Todas las religiones se resumen
en creencias que le dan forma y generalmente personifican a la
divinidad. La materialización de Dios describe las características
de las posibilidades y limitaciones humanas. Así la fe nos ayuda a
resolver las preguntas más acuciantes de la vida. Morir es el más
grave e insoportable hecho de nuestro peregrinar por el mundo, no
comprender su sentido nos llevará indefectiblemente a creer en algo
o alguien nos permita sosegar el vértigo por el fin. Las religiones
generalmente ofrecen una respuesta a esa pregunta y ésta es casi
siempre una vida después de la muerte. Para unos es la resurrección,
para otros está la reencarnación y hay quienes creen en el grado
supremo de iluminación. De ordinario ese escenario post
mortem incluye
paraísos, lugares donde se puede vivir para siempre, identificación
plena con lo divino o sencillamente una tierra de abundancia y
felicidad.
Lo que la gente cree generalmente
viene respaldado por una comunicación divina. Es decir, se afirma
que Dios habla con la humanidad y le enseña su proyecto para que las
personas vivan conforme a él. Las grandes religiones han elaborado
un compendio de escrituras narrando esa comunicación de Dios. A esos
textos se les adjudica una inspiración divina y sus contenidos son
considerados sagrados. De esa manera la fe se disloca al ámbito del
derecho, pues los mandamientos divinos se convierten en reglas de
vida. Antes que cualquier sistema jurídico es la fe y las creencias
lo que orienta y condiciona el comportamiento humano. La gente tiene
más miedo en no entrar en el paraíso que le promete su religión
que terminar en la cárcel por cometer un delito. Esto no siempre
resulta de la mejor manera, pues algunos creen que estallar un bomba
el modo correcto de ganarse el “cielo”.
Finalmente, dentro de esta
estructura de la fe están los dirigentes. Ninguna religión es
viable si no tiene gente que se haga cargo de mantener la tradición.

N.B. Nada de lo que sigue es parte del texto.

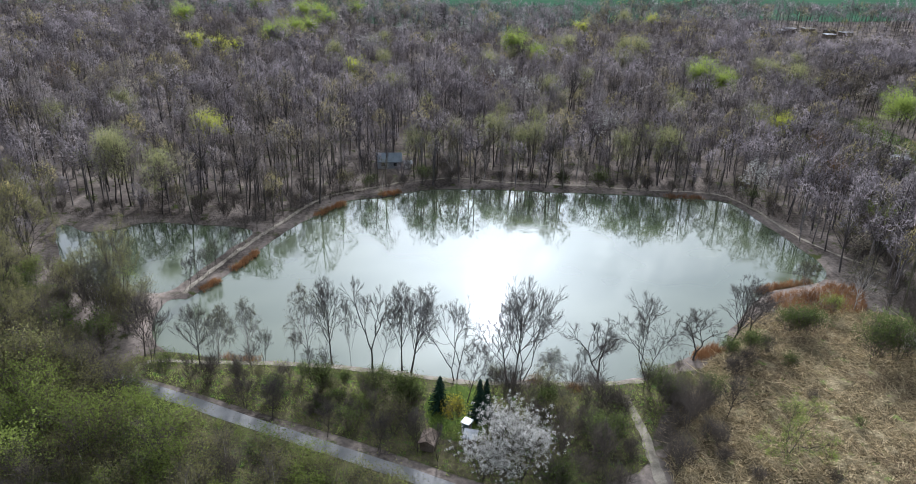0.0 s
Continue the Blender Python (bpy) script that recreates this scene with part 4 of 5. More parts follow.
LANE = [(-118, 121.5), (-90, 117.8), (-62.0, 111.6), (-35.0, 100.9), (-16.1, 93.2), (0.1, 86.5), (22, 76)]
TRACK = [(31.0, 112), (32.1, 107.7), (32.9, 100.6), (32.9, 89.0), (34, 76)]
SHORE_PATH = [(-59.5, 111.6), (-58.0, 117.4), (-36.3, 118.2), (-24.1, 117.9), (-3.9, 115.5), (2.7, 114.2), (24.6, 115.1), (35.9, 116.9)]
# kinds: fresh, dull, bare, olive, dark, young tree, birch, sapling
thicket([(-96, 108), (-62, 108.0), (-45, 101), (-25, 94), (-8, 87), (2, 82), (2, 75), (-40, 75), (-100, 84)], 3.6, (2.6, 3.4, 1.5, 5, 1.2, 1.8, 1.5, 2), 71, 0.8, 1.3, None, True)
thicket([(-60, 113), (-35, 115), (-8, 114), (-6, 104), (-5, 95), (-20, 99.5), (-40, 106)], 3.9, (0.3, 1.6, 5, 1.2, 1.6, 0, 0.6, 3), 72, 0.45, 0.95)
thicket([(7, 112), (30, 113), (30, 84), (8, 86), (13, 100)], 3.7, (0.3, 1, 5, 2, 0.6, 0.2, 1.2, 4), 73, 0.7, 1.15, [(10, 93, 7)])
thicket([(36, 114), (46, 119), (47, 109), (39, 100), (37, 86), (35, 90)], 3.4, (0, 1, 5, 1, 0.5, 0, 0.4, 2), 74, 0.6, 1.0)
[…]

Aunque los escritos fundacionales son el horizonte que hay que
seguir, estos están sujetos a la interpretación de los creyentes.

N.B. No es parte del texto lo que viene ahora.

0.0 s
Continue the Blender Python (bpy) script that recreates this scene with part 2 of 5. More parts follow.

Como los límites de la imaginación humana son insospechados, los
fieles delegan a personas especializadas la tarea de conservar los
dogmas sin variaciones. El sacerdocio es uno de los oficios más
antiguos de nuestra historia. Quienes lo ejercitan se les reconoce o
se atribuyen una comunicación con la divinidad. Esa condición les
permite entablar una relación de intermediación. Son custodios de
la “verdad” divina y al mismo tiempo son quienes ofician las
ceremonias de gratitud o reconciliación con Dios. Este es el
fenómeno de la fe, tan sencillo y complejo como todo lo humano.